Ten Minute Projects Bring Focus
Sometimes I fail to work on projects because I am distracted by other things. Taking ten minutes to focus on only one task helps me to get more done. I usually end up spending more time because I am concentrating on that one area rather than trying to accomplish several things at once.
Ten Minute Projects Break Procrastination
I procrastinate because projects seem too big or too hard or too time-consuming to take on. By just doing something on the project I break procrastination’s hold and get some momentum going. I am much more likely to spend time on it later because I have already broken through the hardest part: getting started.
Is there an area in your life in which you have been procrastinating? Is there something that you know has to be done, but you stay busy doing other activities so you don’t have to face it? That is the project to get started on this week.
Simply face the issue and do something on it for ten minutes starting today.
This week I’ll be working ten minutes a day on a writing project that I know I need to complete, but which I have ignored because it overwhelmed me.

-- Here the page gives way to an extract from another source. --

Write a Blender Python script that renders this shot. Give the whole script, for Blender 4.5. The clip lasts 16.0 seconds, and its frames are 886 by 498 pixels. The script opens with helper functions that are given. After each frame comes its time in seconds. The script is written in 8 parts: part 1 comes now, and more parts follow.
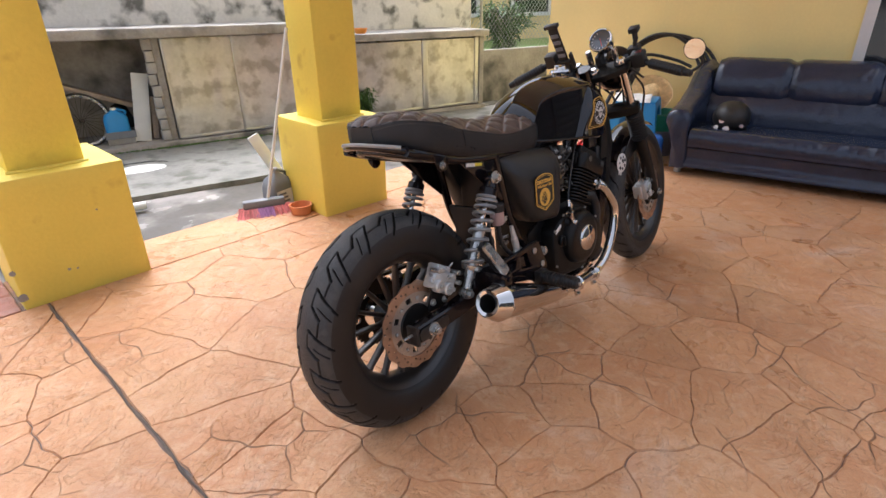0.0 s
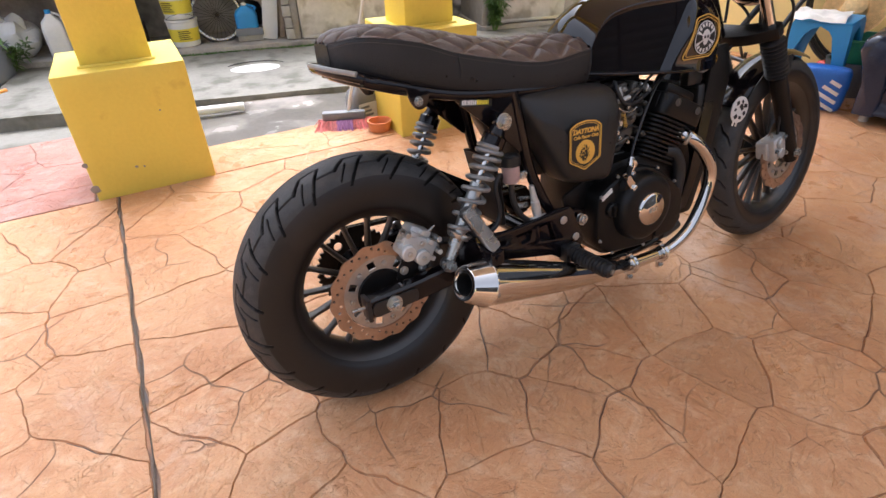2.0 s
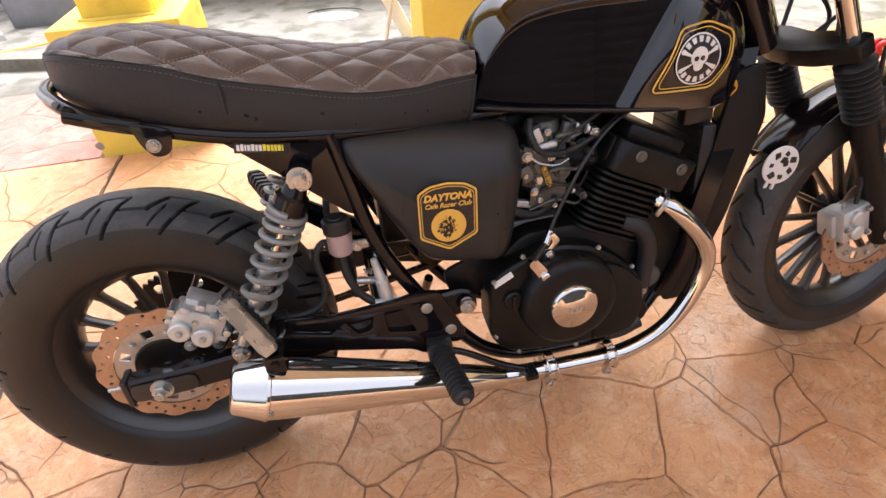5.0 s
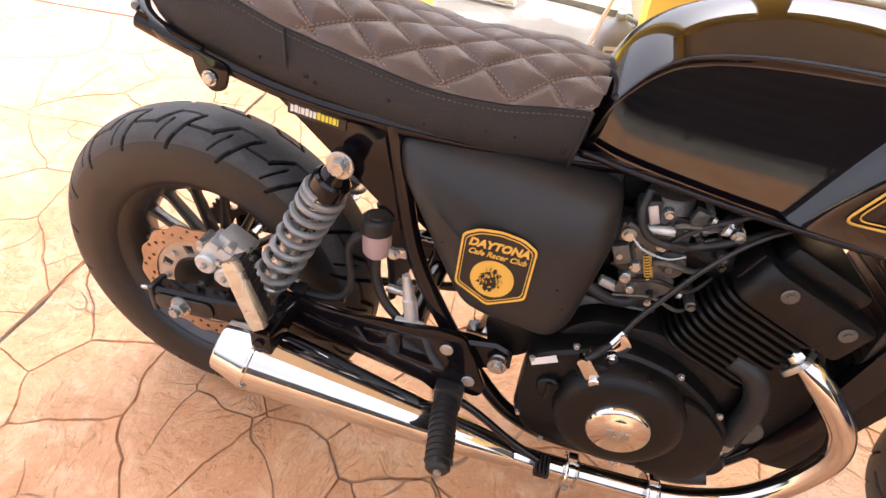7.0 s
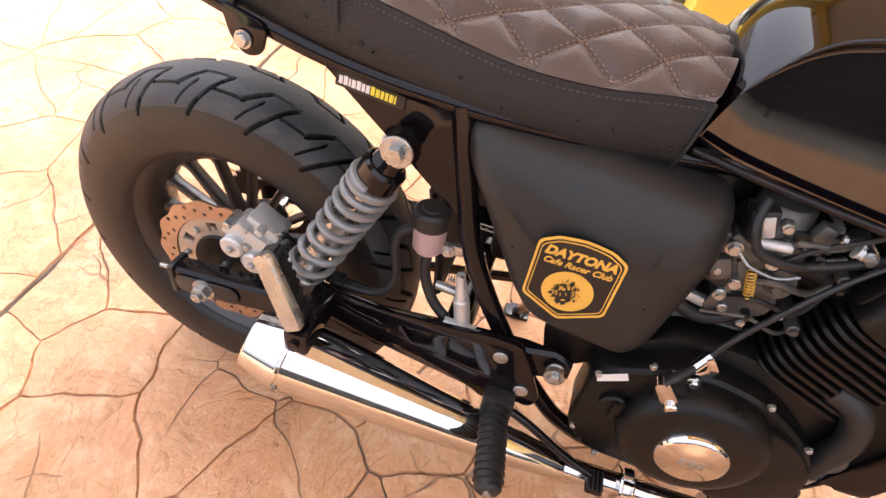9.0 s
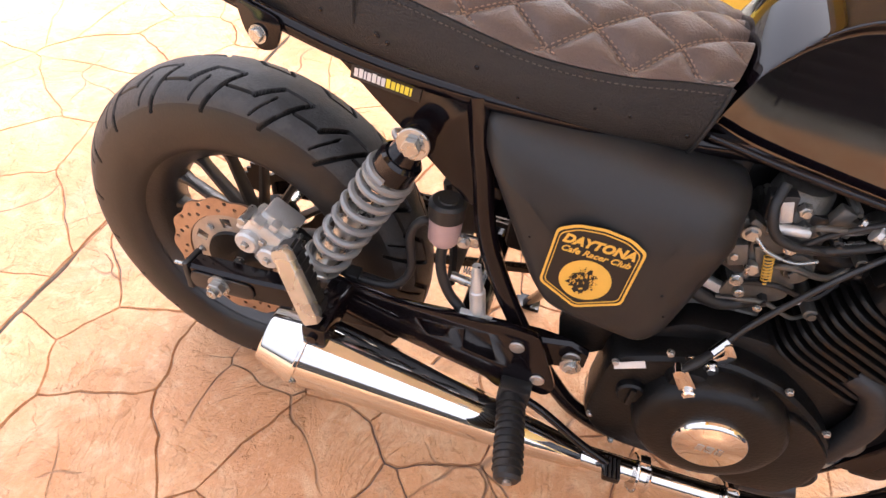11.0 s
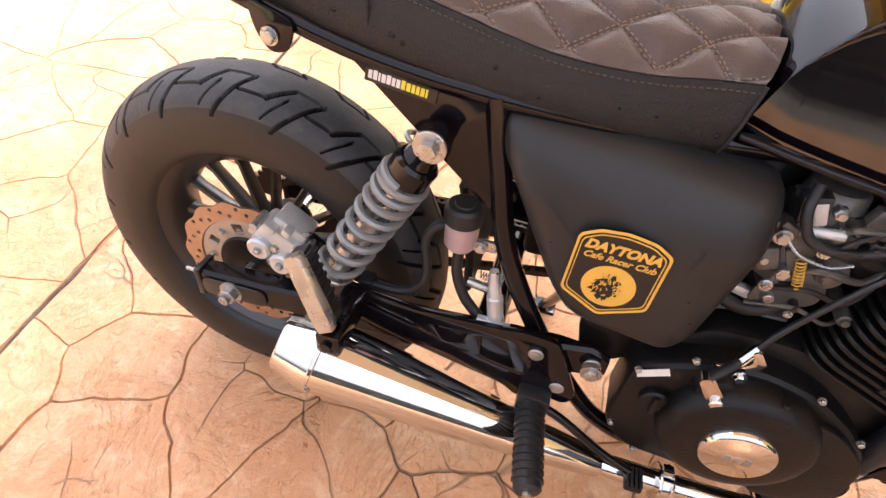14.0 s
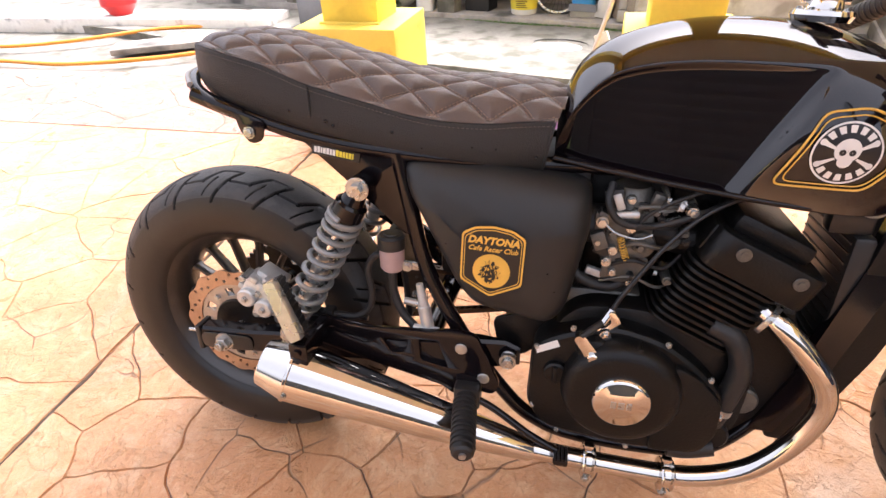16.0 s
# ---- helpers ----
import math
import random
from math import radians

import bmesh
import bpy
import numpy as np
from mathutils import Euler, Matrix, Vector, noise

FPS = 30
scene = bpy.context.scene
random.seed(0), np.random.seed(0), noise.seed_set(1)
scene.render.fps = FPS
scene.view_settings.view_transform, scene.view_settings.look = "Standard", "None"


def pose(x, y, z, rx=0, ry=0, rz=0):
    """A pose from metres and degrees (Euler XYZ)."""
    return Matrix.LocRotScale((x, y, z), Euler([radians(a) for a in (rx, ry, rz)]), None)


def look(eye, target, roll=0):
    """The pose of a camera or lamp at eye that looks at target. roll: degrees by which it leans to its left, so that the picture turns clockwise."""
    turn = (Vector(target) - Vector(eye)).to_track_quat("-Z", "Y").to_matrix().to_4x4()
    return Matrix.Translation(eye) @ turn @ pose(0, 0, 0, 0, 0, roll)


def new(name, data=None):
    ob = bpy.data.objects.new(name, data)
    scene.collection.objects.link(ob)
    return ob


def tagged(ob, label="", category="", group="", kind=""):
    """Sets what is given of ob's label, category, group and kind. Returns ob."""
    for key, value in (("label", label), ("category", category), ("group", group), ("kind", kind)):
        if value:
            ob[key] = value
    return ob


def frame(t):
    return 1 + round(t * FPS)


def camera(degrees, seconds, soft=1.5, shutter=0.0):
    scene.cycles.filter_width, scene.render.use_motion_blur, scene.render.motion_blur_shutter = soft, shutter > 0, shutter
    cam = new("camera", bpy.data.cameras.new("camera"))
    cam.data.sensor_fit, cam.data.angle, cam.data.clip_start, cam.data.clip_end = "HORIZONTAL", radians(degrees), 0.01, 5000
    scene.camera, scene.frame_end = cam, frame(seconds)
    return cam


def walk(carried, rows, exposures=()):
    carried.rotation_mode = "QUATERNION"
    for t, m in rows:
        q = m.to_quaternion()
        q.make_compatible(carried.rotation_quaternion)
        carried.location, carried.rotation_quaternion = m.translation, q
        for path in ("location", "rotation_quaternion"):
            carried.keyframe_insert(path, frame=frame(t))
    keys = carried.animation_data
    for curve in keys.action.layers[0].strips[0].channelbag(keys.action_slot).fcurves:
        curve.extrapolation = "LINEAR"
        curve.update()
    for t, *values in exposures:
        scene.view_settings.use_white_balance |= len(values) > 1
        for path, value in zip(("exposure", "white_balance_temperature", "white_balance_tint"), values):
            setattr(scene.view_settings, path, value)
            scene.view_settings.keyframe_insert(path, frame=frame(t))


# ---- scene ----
cam = camera(79.2, 16.0)
PATH = [
    (0, (-0.865, -0.955, 1.117), (0.46, 0.288, 0.283), -0.8),
    (0.5, (-0.756, -0.914, 1.117), (0.465, 0.416, 0.257), -1.4),
    (1, (-0.63, -0.925, 1.12), (0.429, 0.513, 0.221), -1.0),
    (1.5, (-0.485, -0.966, 1.102), (0.4, 0.521, 0.1), -1.8),
    (2, (-0.346, -0.966, 1.073), (0.457, 0.498, -0.028), -1.7),
    (2.5, (-0.187, -0.922, 1.069), (0.565, 0.51, -0.108), -2.1),
    (3, (-0.032, -0.932, 1.071), (0.562, 0.548, -0.136), -1.4),
    (3.5, (0.117, -0.982, 1.069), (0.647, 0.521, -0.139), -0.9),
    (4, (0.236, -0.948, 1.082), (0.74, 0.557, -0.135), -1.1),
    (6.5, (0.518, -0.581, 1.043), (0.327, 0.906, -0.28), -0.5),
    (7, (0.559, -0.576, 1.068), (0.254, 0.828, -0.324), 4.0),
    (7.5, (0.522, -0.586, 1.064), (0.179, 0.732, -0.4), 5.3),
    (8, (0.465, -0.509, 1.038), (0.136, 0.789, -0.448), 5.4),
    (8.5, (0.449, -0.462, 1.026), (0.14, 0.824, -0.474), 5.8),
    (9, (0.465, -0.484, 1.035), (0.173, 0.784, -0.484), 5.9),
    (11.5, (0.446, -0.493, 1.033), (0.148, 0.754, -0.501), 4.4),
    (12, (0.444, -0.48, 1.032), (0.142, 0.766, -0.504), 4.3),
    (12.5, (0.446, -0.474, 1.033), (0.132, 0.773, -0.499), 4.0),
    (13, (0.444, -0.476, 1.03), (0.12, 0.765, -0.504), 3.5),
    (13.5, (0.44, -0.478, 1.028), (0.109, 0.761, -0.506), 3.1),
    (14, (0.437, -0.479, 1.024), (0.109, 0.759, -0.512), 3.0),
    (14.5, (0.449, -0.481, 1.024), (0.086, 0.836, -0.437), 1.1),
    (15, (0.494, -0.55, 1.028), (0.05, 0.88, -0.298), -2.2),
    (15.5, (0.577, -0.69, 1.034), (0.131, 0.839, -0.175), -3.0),
    (16, (0.617, -0.746, 1.055), (0.203, 0.847, -0.082), -2.9),
]
EXPOSURES = [(0.0, 1.30, 5750, 13), (1.0, 1.30, 5750, 13), (2.5, 1.62, 5900, 14), (4.0, 1.78, 6000, 14), (6.5, 2.38, 6300, 16), (8.0, 2.46, 6300, 17), (14.0, 2.43, 6250, 17), (15.0, 2.36, 6250, 18), (16.0, 2.25, 6300, 18)]
walk(cam, [(t, look(eye, target, roll)) for t, eye, target, roll in PATH], EXPOSURES)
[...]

I’m not placing any expectations on myself, only committing to diligently work for ten minutes a day every day this week (Monday-Saturday, resting on Sunday).
If the ten minutes turns into something more, fine. If not, then by the end of the week I will have worked 60 minutes or one hour on my project. Want to join me?
If you want some accountability, leave a comment about what you’re committing to this week and we can all check in at the end of the week to see how we did.
Happy Avoiding Procrastination Week!